▸ **GOAL**: Exactly the lines from the one with "3. More parts follow." to the one with "0.03, 0.8), Specular_IOR_Level=0.25)", both included, are to be printed again; leave out the rest.

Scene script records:
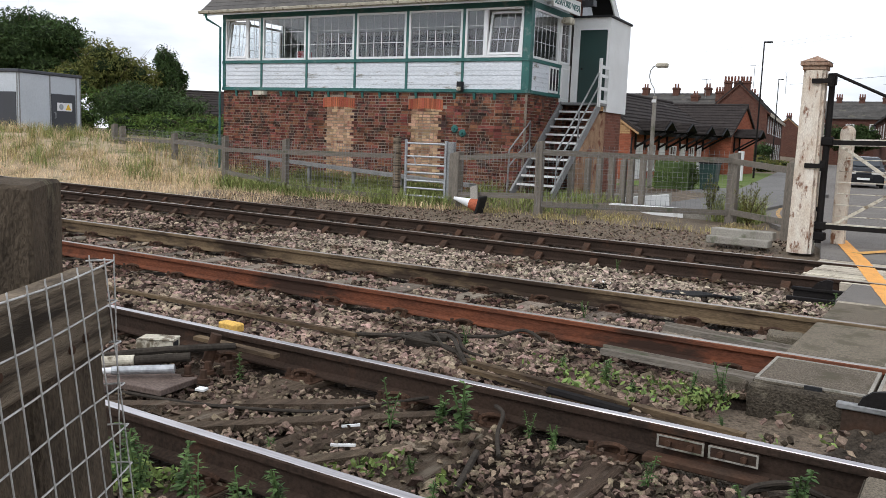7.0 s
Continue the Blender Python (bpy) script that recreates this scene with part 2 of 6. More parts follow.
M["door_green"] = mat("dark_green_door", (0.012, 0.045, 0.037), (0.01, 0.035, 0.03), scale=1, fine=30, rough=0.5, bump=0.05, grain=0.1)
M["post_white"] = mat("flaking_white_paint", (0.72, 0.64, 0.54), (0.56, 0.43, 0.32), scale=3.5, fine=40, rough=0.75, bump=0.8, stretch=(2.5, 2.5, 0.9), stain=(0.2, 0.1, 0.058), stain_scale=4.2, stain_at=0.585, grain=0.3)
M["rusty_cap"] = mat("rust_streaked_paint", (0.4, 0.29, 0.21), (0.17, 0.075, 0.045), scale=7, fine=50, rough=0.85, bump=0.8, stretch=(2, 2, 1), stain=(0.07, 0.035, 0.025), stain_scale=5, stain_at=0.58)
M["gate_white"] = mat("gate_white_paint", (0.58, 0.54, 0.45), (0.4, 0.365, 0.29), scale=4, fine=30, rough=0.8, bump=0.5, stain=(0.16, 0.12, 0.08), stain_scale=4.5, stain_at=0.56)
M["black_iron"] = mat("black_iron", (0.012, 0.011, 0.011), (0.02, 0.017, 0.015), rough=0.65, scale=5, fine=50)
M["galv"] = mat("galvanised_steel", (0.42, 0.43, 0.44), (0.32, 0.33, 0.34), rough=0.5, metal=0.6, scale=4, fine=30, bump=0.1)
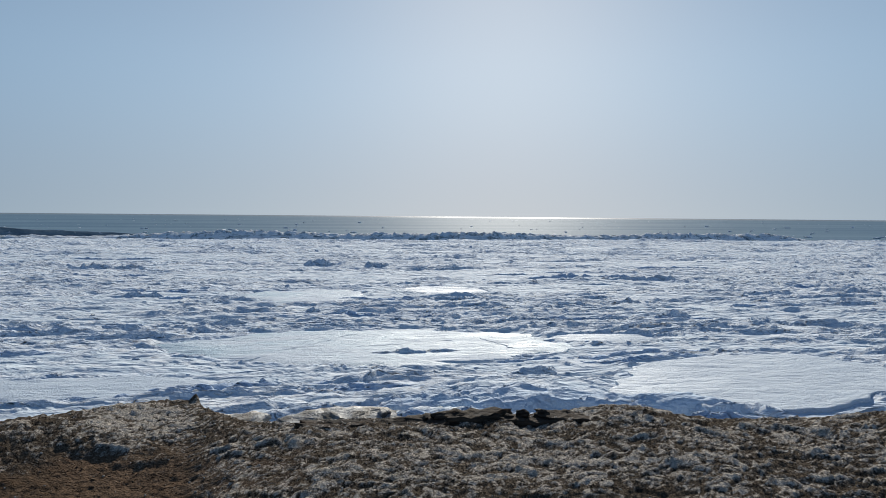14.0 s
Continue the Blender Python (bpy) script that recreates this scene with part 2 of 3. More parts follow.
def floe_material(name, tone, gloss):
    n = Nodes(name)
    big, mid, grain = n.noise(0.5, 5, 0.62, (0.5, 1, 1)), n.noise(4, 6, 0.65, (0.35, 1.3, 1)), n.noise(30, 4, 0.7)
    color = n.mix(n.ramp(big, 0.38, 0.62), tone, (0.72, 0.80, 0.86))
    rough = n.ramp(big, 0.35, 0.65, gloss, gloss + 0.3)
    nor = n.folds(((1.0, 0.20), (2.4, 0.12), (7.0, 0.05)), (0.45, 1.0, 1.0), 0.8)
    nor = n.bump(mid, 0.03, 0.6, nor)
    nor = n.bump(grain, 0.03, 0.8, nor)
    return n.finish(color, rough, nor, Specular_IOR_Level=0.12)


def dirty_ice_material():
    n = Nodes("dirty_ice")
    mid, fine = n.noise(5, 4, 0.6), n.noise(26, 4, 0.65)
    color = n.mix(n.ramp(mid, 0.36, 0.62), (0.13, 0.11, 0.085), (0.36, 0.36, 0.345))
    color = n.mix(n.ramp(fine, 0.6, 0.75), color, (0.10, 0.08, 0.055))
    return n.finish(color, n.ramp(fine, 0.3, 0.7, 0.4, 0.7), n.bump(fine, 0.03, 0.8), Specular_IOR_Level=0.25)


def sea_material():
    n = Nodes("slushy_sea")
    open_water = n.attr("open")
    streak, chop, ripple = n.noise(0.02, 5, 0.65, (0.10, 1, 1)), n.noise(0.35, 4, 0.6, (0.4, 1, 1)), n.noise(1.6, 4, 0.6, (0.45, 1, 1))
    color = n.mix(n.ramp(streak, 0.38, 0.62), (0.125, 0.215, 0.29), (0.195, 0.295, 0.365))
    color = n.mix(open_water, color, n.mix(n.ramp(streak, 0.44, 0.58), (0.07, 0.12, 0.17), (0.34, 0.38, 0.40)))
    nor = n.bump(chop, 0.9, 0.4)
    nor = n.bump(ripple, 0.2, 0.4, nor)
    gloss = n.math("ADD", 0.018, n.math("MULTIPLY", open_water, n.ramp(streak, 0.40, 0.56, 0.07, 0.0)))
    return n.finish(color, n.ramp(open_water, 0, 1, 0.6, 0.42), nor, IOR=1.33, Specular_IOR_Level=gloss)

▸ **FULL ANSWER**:
Continue the Blender Python (bpy) script that recreates this scene with part 2 of 3. More parts follow.
def floe_material(name, tone, gloss):
    n = Nodes(name)
    big, mid, grain = n.noise(0.5, 5, 0.62, (0.5, 1, 1)), n.noise(4, 6, 0.65, (0.35, 1.3, 1)), n.noise(30, 4, 0.7)
    color = n.mix(n.ramp(big, 0.38, 0.62), tone, (0.72, 0.80, 0.86))
    rough = n.ramp(big, 0.35, 0.65, gloss, gloss + 0.3)
    nor = n.folds(((1.0, 0.20), (2.4, 0.12), (7.0, 0.05)), (0.45, 1.0, 1.0), 0.8)
    nor = n.bump(mid, 0.03, 0.6, nor)
    nor = n.bump(grain, 0.03, 0.8, nor)
    return n.finish(color, rough, nor, Specular_IOR_Level=0.12)


def dirty_ice_material():
    n = Nodes("dirty_ice")
    mid, fine = n.noise(5, 4, 0.6), n.noise(26, 4, 0.65)
    color = n.mix(n.ramp(mid, 0.36, 0.62), (0.13, 0.11, 0.085), (0.36, 0.36, 0.345))
    color = n.mix(n.ramp(fine, 0.6, 0.75), color, (0.10, 0.08, 0.055))
    return n.finish(color, n.ramp(fine, 0.3, 0.7, 0.4, 0.7), n.bump(fine, 0.03, 0.8), Specular_IOR_Level=0.25)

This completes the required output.